= Colvin Center =

Recreation center at Oklahoma State University

The Colvin Center is a student recreation center at Oklahoma State University in Stillwater, Oklahoma. It offers 240000 sqft of recreational space. The Colvin Center serves an average of 4,000 students a day. Admission to the Colvin Center is free to Oklahoma State students, although every OSU student pays a fee along with their tuition towards maintenance of the center.

==History==
The Colvin Center was originally completed on March 1, 1969, at a cost of almost $3 million. In 1999, student government representatives had become concerned that the aging Colvin Center was becoming increasingly outdated and incapable of meeting the needs of a much larger student body. This movement would later give way to a massive two-year, $23 million renovation and expansion project that was completed in July 2004. The project gave the Colvin Center approximately 180000 sqft of completely new or renovated area, including five new gyms (bringing the total number to eleven) and a golf center with three driving-range practice nets, a practice putting green and two golf simulators.
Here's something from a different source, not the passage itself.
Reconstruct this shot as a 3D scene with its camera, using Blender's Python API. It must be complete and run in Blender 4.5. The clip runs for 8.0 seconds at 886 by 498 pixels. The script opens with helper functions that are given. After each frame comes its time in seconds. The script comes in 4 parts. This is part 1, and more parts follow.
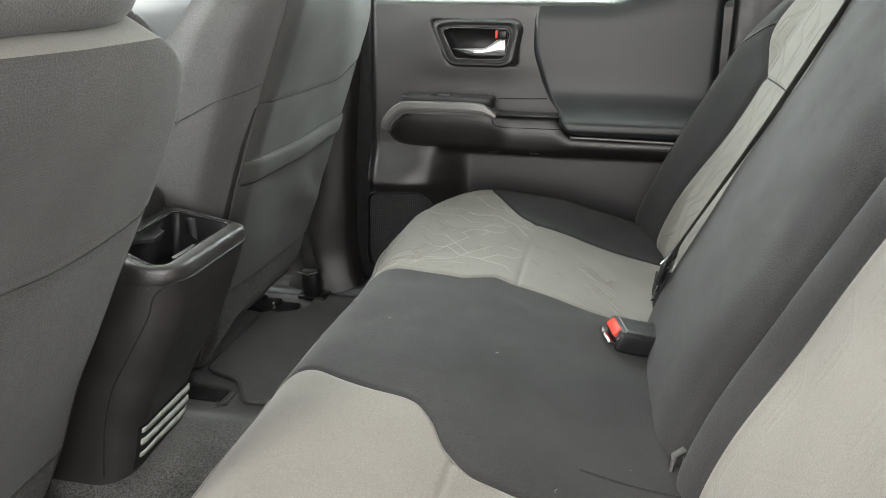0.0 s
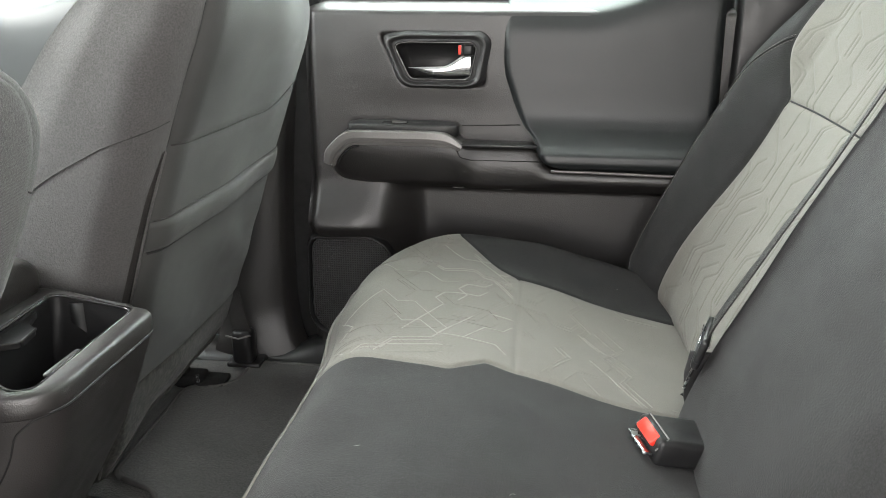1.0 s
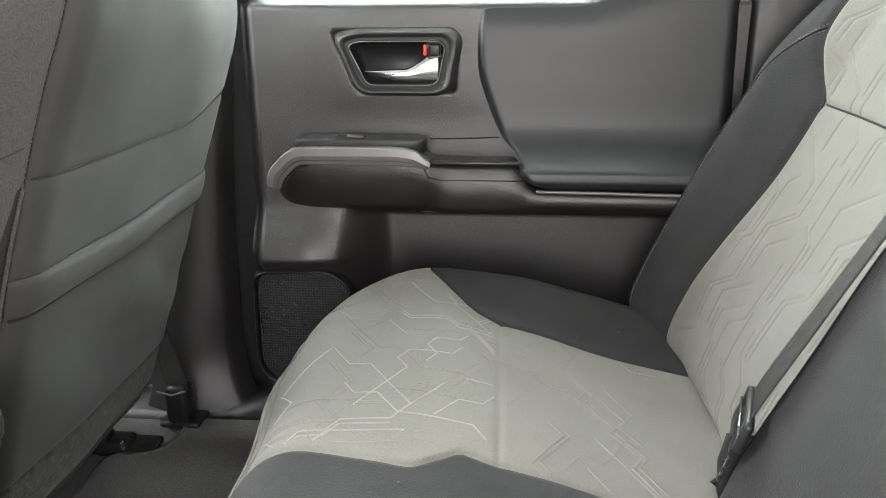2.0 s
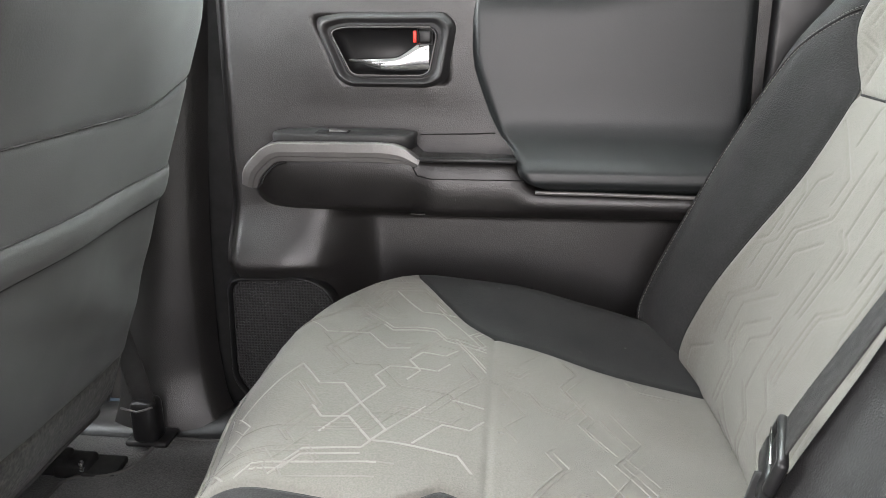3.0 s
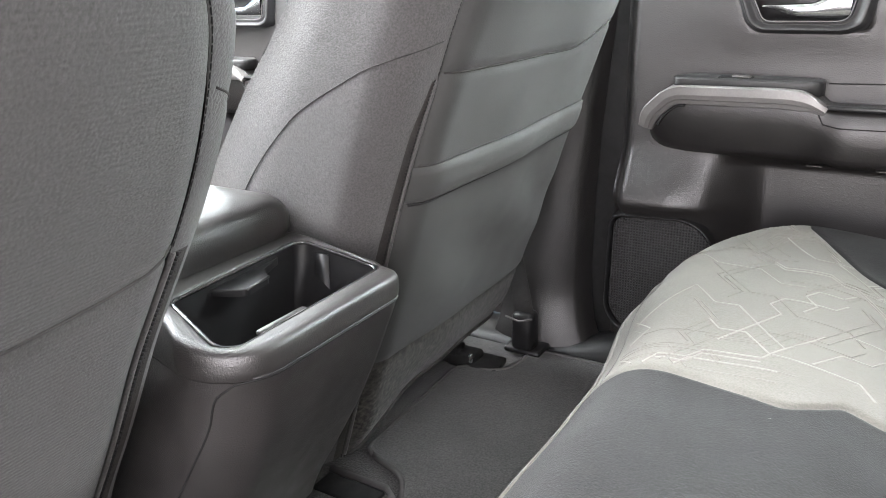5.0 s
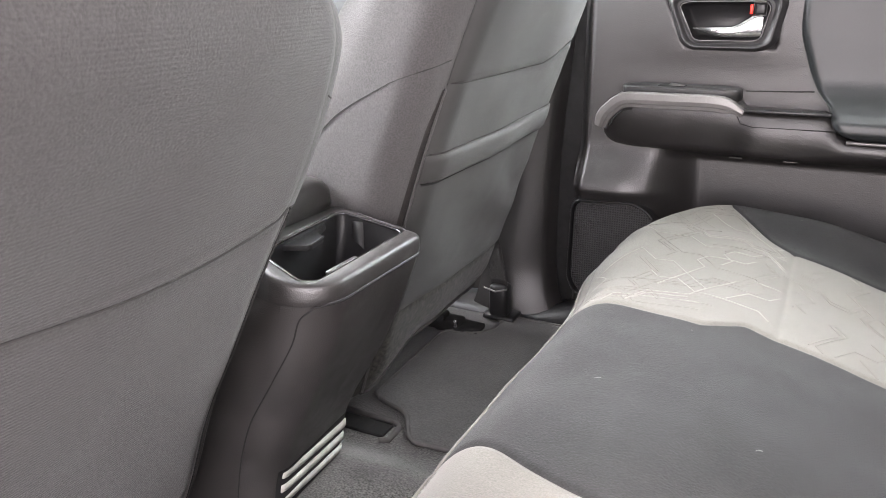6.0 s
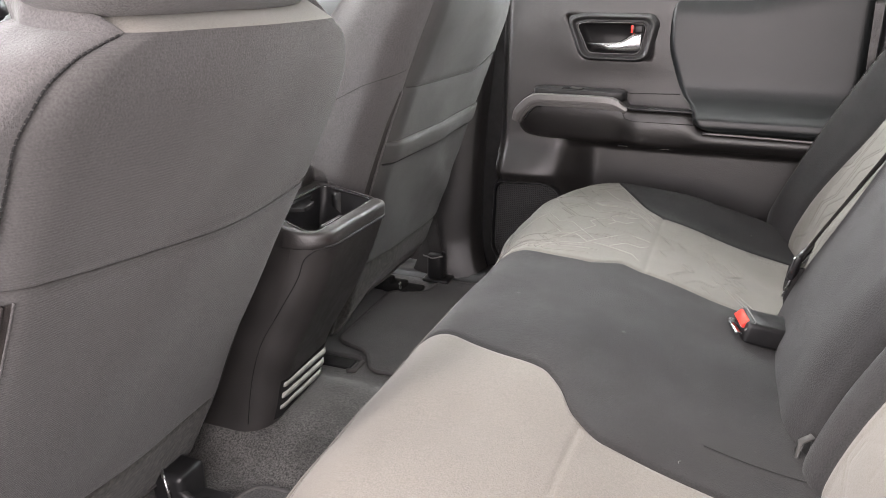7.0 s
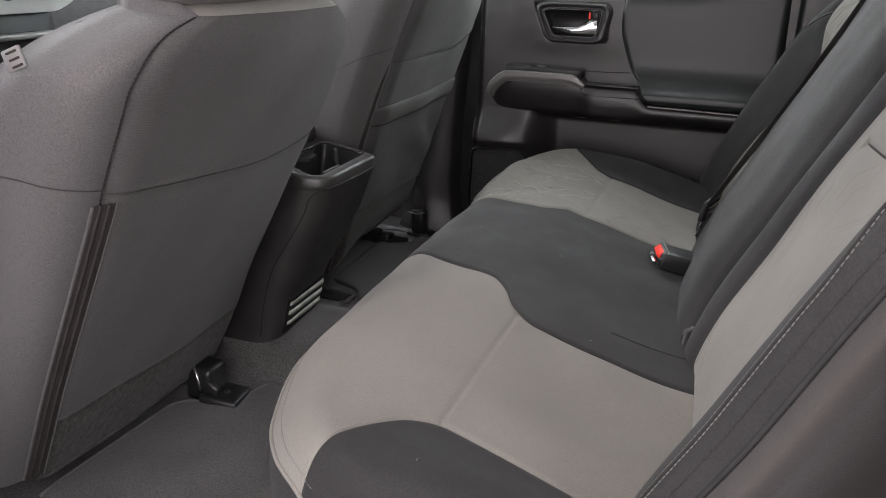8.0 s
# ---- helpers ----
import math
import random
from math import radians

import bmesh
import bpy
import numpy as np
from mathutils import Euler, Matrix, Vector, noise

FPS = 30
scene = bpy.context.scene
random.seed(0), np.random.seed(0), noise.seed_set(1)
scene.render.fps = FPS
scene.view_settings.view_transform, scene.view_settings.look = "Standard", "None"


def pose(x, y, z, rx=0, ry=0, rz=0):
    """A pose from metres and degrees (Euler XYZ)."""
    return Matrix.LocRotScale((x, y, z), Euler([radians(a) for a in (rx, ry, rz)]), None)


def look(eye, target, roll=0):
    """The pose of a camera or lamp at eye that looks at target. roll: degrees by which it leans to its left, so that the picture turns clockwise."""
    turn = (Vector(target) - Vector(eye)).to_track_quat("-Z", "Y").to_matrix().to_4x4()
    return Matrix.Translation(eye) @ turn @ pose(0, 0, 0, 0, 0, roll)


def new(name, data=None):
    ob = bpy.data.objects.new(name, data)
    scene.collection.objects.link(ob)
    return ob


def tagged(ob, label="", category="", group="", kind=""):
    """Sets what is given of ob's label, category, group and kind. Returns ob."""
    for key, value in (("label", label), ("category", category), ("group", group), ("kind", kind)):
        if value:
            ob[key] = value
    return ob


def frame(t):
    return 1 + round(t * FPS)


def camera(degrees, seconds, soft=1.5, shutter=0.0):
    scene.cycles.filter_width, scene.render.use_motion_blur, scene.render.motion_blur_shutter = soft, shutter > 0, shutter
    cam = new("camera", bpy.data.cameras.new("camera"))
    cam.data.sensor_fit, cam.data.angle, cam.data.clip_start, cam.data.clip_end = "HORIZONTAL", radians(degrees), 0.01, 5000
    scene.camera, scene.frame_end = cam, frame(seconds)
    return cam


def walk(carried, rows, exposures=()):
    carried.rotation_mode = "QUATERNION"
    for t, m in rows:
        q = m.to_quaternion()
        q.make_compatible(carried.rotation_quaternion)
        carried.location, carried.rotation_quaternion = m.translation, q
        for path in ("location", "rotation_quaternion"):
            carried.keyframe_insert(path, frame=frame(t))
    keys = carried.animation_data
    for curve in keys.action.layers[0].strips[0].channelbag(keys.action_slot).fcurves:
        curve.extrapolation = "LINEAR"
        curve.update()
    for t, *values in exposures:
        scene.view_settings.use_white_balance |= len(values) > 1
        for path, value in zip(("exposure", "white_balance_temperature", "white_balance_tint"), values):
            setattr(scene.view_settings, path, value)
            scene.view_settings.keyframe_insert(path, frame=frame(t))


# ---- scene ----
cam = camera(59.8, 8.0, soft=0.8)
PATH = [
    (0, (-0.084, -0.845, 0.68), (-0.497, 0.996, 0.016), 0.1),
    (0.5, (-0.128, -0.742, 0.674), (-0.467, 1.119, 0.024), 0.3),
    (1, (-0.188, -0.597, 0.671), (-0.425, 1.283, 0.031), 0.2),
    (1.5, (-0.212, -0.487, 0.66), (-0.383, 1.401, 0.024), -0.0),
    (1.7, (-0.198, -0.447, 0.658), (-0.394, 1.44, 0.023), -0.7),
    (2.8, (-0.188, -0.3, 0.613), (-0.348, 1.602, 0.016), -0.0),
    (3, (-0.184, -0.299, 0.612), (-0.385, 1.598, 0.011), -0.2),
    (3.5, (-0.195, -0.311, 0.615), (-0.615, 1.544, -0.004), -1.1),
    (4, (-0.24, -0.358, 0.603), (-0.951, 1.401, -0.029), -1.4),
    (4.5, (-0.237, -0.386, 0.586), (-1.191, 1.247, -0.064), -1.5),
    (4.7, (-0.236, -0.391, 0.584), (-1.218, 1.222, -0.074), -1.5),
    (5.8, (-0.188, -0.556, 0.613), (-1.115, 1.092, -0.039), -1.2),
    (6, (-0.174, -0.621, 0.62), (-1.054, 1.053, -0.032), -0.9),
    (6.5, (-0.141, -0.786, 0.652), (-0.904, 0.946, 0.004), -0.5),
    (7, (-0.095, -0.904, 0.665), (-0.783, 0.855, 0.006), 0.3),
    (7.5, (-0.029, -1.024, 0.671), (-0.69, 0.737, -0.008), 0.9),
    (8, (0.016, -1.137, 0.688), (-0.638, 0.618, -0.015), 1.4),
]
walk(cam, [(t, look(eye, target, roll)) for t, eye, target, roll in PATH],
     [(0, 0.57, 6600, 9), (1.5, 0.88, 6600, 10), (3, 1.0, 6500, 14), (4, 1.28, 6450, 14), (4.5, 1.42, 6400, 14), (6, 1.5, 6550, 20), (6.5, 1.18, 6650, 21), (7.2, 0.78, 6700, 19), (7.5, 0.62, 6700, 19), (8, -0.30, 6500, 18)])

# ---------------------------------------------------------------- world and light
world = bpy.data.worlds.new("sky")
scene.world = world
world.use_nodes = True
wn = world.node_tree
sky = wn.nodes.new("ShaderNodeTexSky")
sky.sky_type = "NISHITA"
sky.sun_disc = False
sky.sun_elevation = radians(48)
sky.sun_rotation = radians(200)
wn.links.new(sky.outputs[0], wn.nodes["Background"].inputs[0])
wn.nodes["Background"].inputs[1].default_value = 0.12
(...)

Other amenities include an indoor pool and outdoor pool, dance studios, 35 ft climbing wall, indoor jogging tracks, racquetball courts, and cardio and fitness equipment. The weight and fitness-training areas alone have more than tripled in size from 9,000 to more than 30000 sqft with $600,000 of new equipment.

In 2005, the Colvin Center was named as one of the top six collegiate sports centers in the United States by the National Intramural and Recreational Sports Association.